**SET TASK**
Search the material for the string "curve", then report how many lines hold it, with no other text.

**INFORMATION SHOWN**
╔══

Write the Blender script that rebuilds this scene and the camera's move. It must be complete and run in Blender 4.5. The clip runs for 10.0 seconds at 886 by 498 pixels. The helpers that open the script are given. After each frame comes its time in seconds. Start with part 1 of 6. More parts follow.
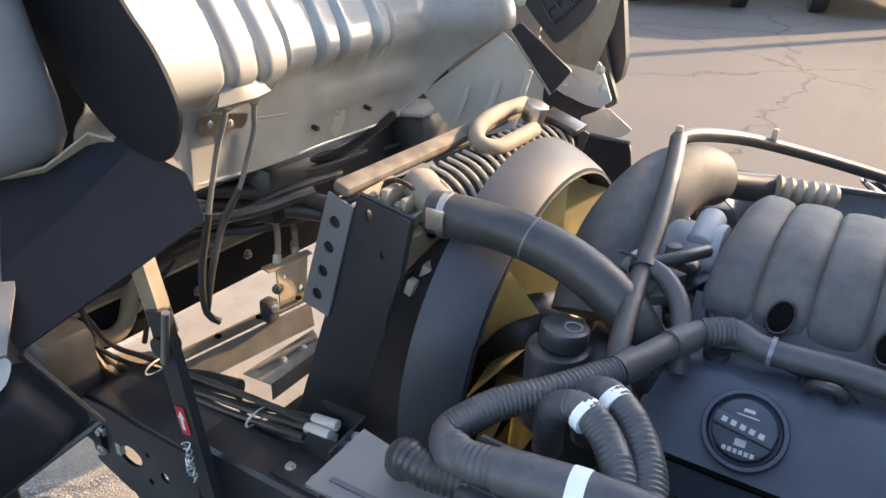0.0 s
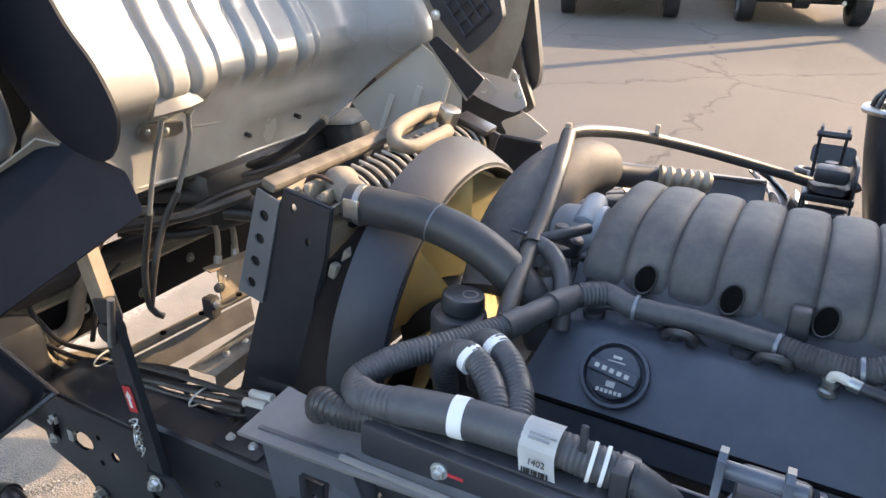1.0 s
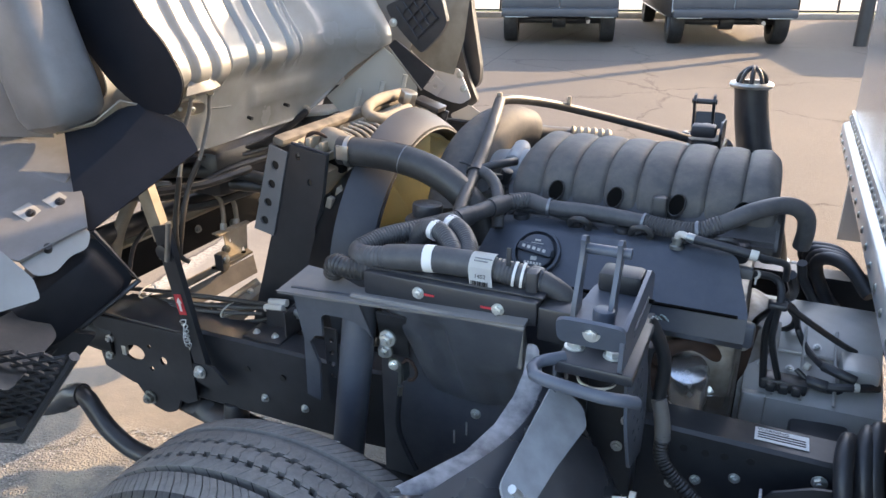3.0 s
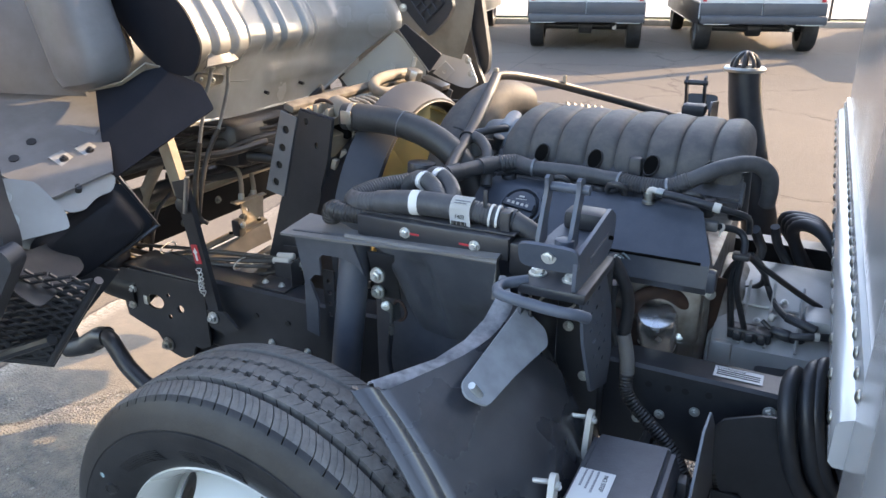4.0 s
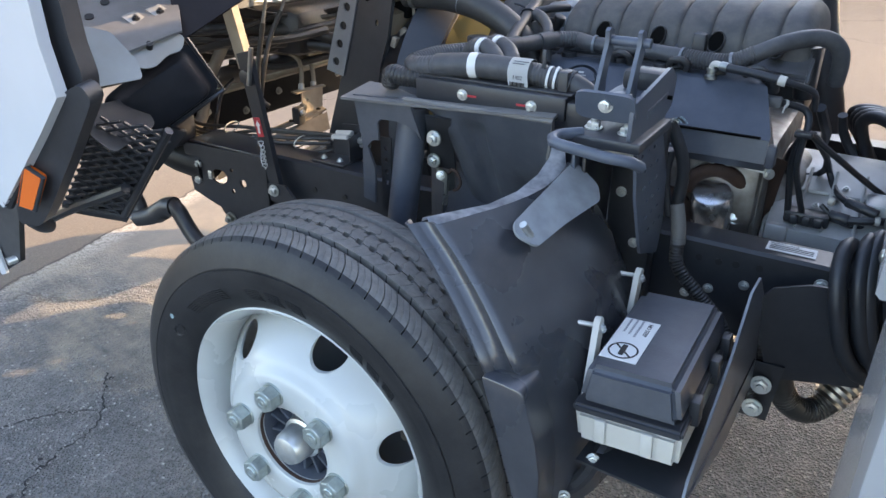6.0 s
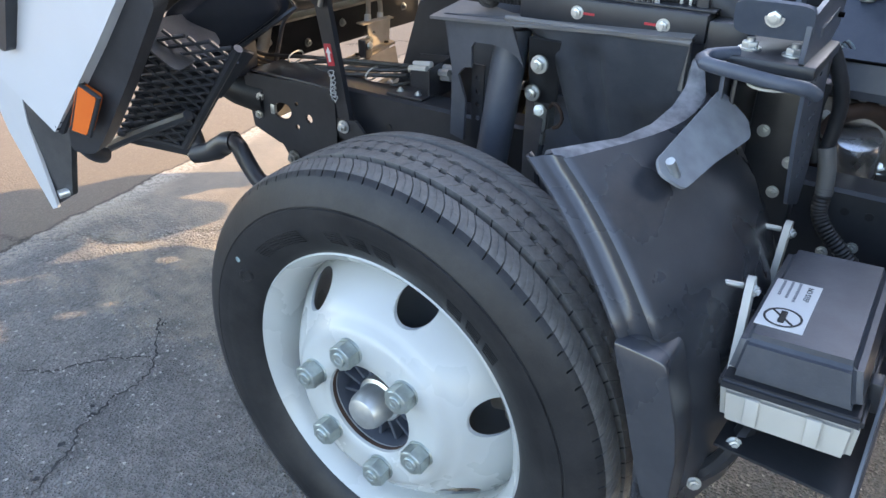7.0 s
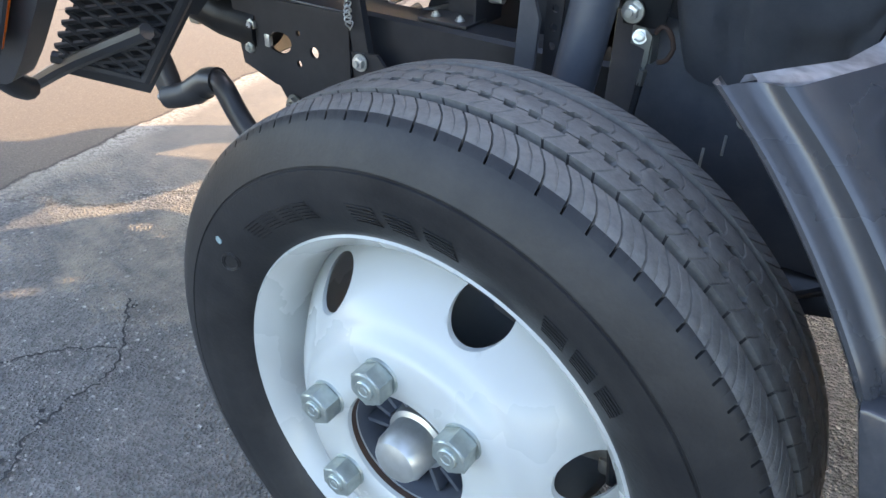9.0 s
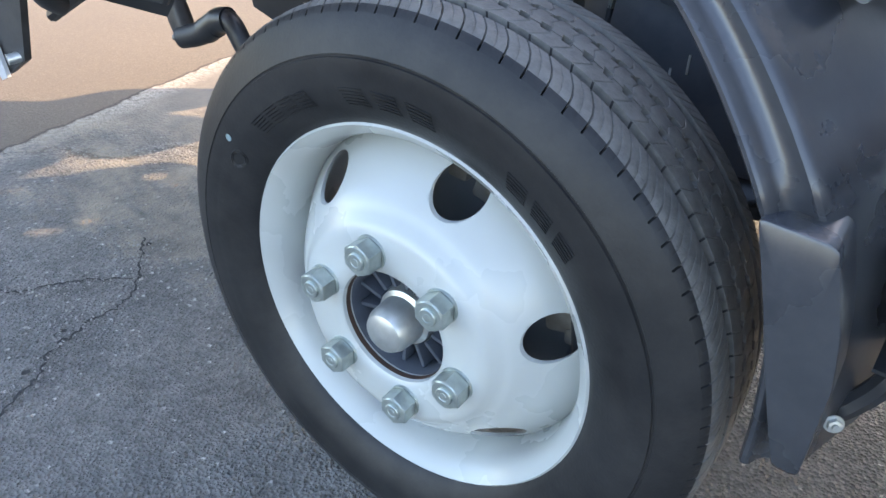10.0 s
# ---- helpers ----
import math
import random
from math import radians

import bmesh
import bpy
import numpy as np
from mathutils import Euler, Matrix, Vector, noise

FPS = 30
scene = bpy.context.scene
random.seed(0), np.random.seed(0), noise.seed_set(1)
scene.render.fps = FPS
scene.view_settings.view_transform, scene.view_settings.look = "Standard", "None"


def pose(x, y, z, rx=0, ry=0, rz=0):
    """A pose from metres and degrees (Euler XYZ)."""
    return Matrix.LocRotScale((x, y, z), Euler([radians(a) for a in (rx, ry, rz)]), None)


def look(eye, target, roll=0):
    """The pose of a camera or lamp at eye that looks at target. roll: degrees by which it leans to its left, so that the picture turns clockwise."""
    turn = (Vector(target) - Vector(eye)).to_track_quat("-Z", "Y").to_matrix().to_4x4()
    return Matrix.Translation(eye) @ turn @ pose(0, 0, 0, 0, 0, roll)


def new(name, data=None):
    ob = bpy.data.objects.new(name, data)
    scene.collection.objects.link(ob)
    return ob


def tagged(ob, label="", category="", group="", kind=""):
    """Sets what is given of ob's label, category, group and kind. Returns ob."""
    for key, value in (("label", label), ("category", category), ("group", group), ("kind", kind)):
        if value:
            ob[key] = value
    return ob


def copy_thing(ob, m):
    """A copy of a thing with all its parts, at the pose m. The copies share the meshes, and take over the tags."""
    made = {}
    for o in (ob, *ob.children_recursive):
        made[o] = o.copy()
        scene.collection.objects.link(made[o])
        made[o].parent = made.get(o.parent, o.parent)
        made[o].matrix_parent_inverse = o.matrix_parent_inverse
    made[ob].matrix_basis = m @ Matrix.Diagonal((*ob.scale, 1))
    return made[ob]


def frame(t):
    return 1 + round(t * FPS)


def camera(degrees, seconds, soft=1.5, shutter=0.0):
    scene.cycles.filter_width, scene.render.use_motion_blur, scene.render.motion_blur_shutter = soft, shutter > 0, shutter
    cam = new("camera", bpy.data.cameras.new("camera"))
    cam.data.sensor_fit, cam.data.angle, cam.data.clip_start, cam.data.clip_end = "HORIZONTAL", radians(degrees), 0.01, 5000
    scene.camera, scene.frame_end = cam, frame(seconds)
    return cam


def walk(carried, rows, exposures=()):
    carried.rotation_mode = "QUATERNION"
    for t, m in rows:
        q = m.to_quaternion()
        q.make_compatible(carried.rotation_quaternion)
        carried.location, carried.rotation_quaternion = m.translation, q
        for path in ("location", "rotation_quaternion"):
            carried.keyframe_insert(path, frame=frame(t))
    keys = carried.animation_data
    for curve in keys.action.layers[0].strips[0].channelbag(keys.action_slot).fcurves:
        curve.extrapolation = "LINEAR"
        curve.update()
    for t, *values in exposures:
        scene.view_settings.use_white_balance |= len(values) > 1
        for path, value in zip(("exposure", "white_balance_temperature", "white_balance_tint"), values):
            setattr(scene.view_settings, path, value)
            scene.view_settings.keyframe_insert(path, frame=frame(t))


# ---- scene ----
cam = camera(62.9, 10.0)
PATH = [
    (0, (0.272, -0.013, 1.473), (-0.689, 1.51, 0.603), 1.5),
    (0.5, (0.336, -0.066, 1.486), (-0.578, 1.495, 0.631), 1.4),
    (1, (0.397, -0.104, 1.494), (-0.464, 1.496, 0.659), 1.1),
    (1.5, (0.461, -0.163, 1.497), (-0.353, 1.472, 0.681), 0.7),
    (2, (0.505, -0.282, 1.498), (-0.274, 1.381, 0.706), 0.3),
    (2.5, (0.533, -0.429, 1.48), (-0.23, 1.253, 0.713), -0.1),
    (2.7, (0.551, -0.471, 1.473), (-0.214, 1.215, 0.716), -0.1),
    (3.8, (0.702, -0.588, 1.43), (-0.125, 1.074, 0.687), -0.7),
    (4, (0.721, -0.619, 1.409), (-0.125, 1.039, 0.678), -0.2),
    (4.5, (0.745, -0.656, 1.386), (-0.132, 0.972, 0.624), -0.3),
    (5, (0.76, -0.675, 1.353), (-0.136, 0.921, 0.547), -0.5),
    (5.2, (0.765, -0.681, 1.34), (-0.138, 0.901, 0.515), -0.4),
    (6.3, (0.742, -0.689, 1.278), (-0.218, 0.807, 0.362), 0.1),
    (6.5, (0.71, -0.672, 1.263), (-0.267, 0.798, 0.323), -0.0),
    (7, (0.599, -0.629, 1.204), (-0.391, 0.796, 0.211), 0.4),
    (7.5, (0.484, -0.536, 1.163), (-0.494, 0.859, 0.115), 0.6),
    (8, (0.384, -0.436, 1.106), (-0.573, 0.949, 0.026), 0.9),
    (8.5, (0.343, -0.399, 1.08), (-0.603, 0.989, -0.005), 1.2),
    (9, (0.349, -0.422, 1.047), (-0.591, 0.973, -0.034), 1.7),
    (9.5, (0.405, -0.471, 1.011), (-0.536, 0.919, -0.076), 1.8),
    (10, (0.461, -0.527, 0.996), (-0.493, 0.848, -0.1), 1.7),
]
walk(cam, [(t, look(eye, target, roll)) for t, eye, target, roll in PATH], [(0.0, 2.5, 7000, 15), (6.5, 2.5, 7000, 15), (8.0, 2.68, 7000, 15), (10.0, 2.62, 7000, 15)])

# ---- light ----
SUN_AZ, SUN_EL = radians(33.5), radians(28.5)
world = bpy.data.worlds.new("world")
scene.world = world
world.use_nodes = True
wn = world.node_tree
sky = wn.nodes.new("ShaderNodeTexSky")
sky.sky_type = "NISHITA"
sky.sun_disc = False
sky.sun_elevation, sky.sun_rotation = SUN_EL, SUN_AZ
sky.air_density, sky.dust_density = 1.0, 1.5
wn.nodes["Background"].inputs["Strength"].default_value = 0.15
wn.links.new(sky.outputs[0], wn.nodes["Background"].inputs["Color"])
sun_data = bpy.data.lights.new("sun", "SUN")
sun_data.energy, sun_data.angle, sun_data.color = 2.05, radians(0.6), (1.0, 0.74, 0.46)
sun_way = Vector((math.sin(SUN_AZ) * math.cos(SUN_EL), math.cos(SUN_AZ) * math.cos(SUN_EL), math.sin(SUN_EL)))
sun_lamp = new("sun", sun_data)
sun_lamp.matrix_world = look(sun_way * 60, (0, 0, 0))


# ---- materials ----
def rgb(c):
    return (c, c, c, 1) if isinstance(c, (int, float)) else (*c, 1)


def material(name, base, rough=0.5, metal=0.0, alt=None, mix=0.5, scale=6.0, grain=120.0, bump=0.15, dust=0.0,
             dust_col=(0.30, 0.26, 0.20), coat=0.0, rough_var=0.12, spec=0.5):
    """A surface with a slow change of tone, a fine grain, and dust in patches."""
    m = bpy.data.materials.new(name)
    m.use_nodes = True
    t, n = m.node_tree, m.node_tree.nodes
    b = n["Principled BSDF"]
    geo = n.new("ShaderNodeNewGeometry")
    n1, n2 = n.new("ShaderNodeTexNoise"), n.new("ShaderNodeTexNoise")
    for k, sc, det in ((n1, scale, 5), (n2, grain, 3)):
        k.inputs["Scale"].default_value, k.inputs["Detail"].default_value = sc, det
        t.links.new(geo.outputs["Position"], k.inputs["Vector"])
    ramp = n.new("ShaderNodeValToRGB")
    ramp.color_ramp.elements[0].position, ramp.color_ramp.elements[1].position = 0.35, 0.68
    ramp.color_ramp.elements[0].color, ramp.color_ramp.elements[1].color = rgb(base), rgb(alt if alt is not None else base)
    t.links.new(n1.outputs["Fac"], ramp.inputs["Fac"])
    colour = ramp.outputs["Color"]
    if dust:
        n3 = n.new("ShaderNodeTexNoise")
        n3.inputs["Scale"].default_value, n3.inputs["Detail"].default_value, n3.inputs["Roughness"].default_value = scale * 2.3, 8, 0.7
        t.links.new(geo.outputs["Position"], n3.inputs["Vector"])
        mr = n.new("ShaderNodeMapRange")
        mr.inputs["From Min"].default_value, mr.inputs["From Max"].default_value = 0.38, 0.75
        mr.inputs["To Min"].default_value, mr.inputs["To Max"].default_value = dust * 0.15, dust
        t.links.new(n3.outputs["Fac"], mr.inputs["Value"])
        mx = n.new("ShaderNodeMix")
        mx.data_type = "RGBA"
        t.links.new(mr.outputs["Result"], mx.inputs["Factor"])
        t.links.new(colour, mx.inputs["A"])
        mx.inputs["B"].default_value = rgb(dust_col)
        colour = mx.outputs["Result"]
    t.links.new(colour, b.inputs["Base Color"])
    rr = n.new("ShaderNodeMapRange")
    rr.inputs["To Min"].default_value, rr.inputs["To Max"].default_value = max(0.03, rough - rough_var), min(1, rough + rough_var)
    t.links.new(n1.outputs["Fac"], rr.inputs["Value"])
    t.links.new(rr.outputs["Result"], b.inputs["Roughness"])
    b.inputs["Metallic"].default_value = metal
    b.inputs["Specular IOR Level"].default_value = spec
    b.inputs["Coat Weight"].default_value = coat
    if bump:
        bp = n.new("ShaderNodeBump")
        bp.inputs["Strength"].default_value, bp.inputs["Distance"].default_value = bump, 0.001
        t.links.new(n2.outputs["Fac"], bp.inputs["Height"])
        t.links.new(bp.outputs["Normal"], b.inputs["Normal"])
    return m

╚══

**FULL OUTPUT**
3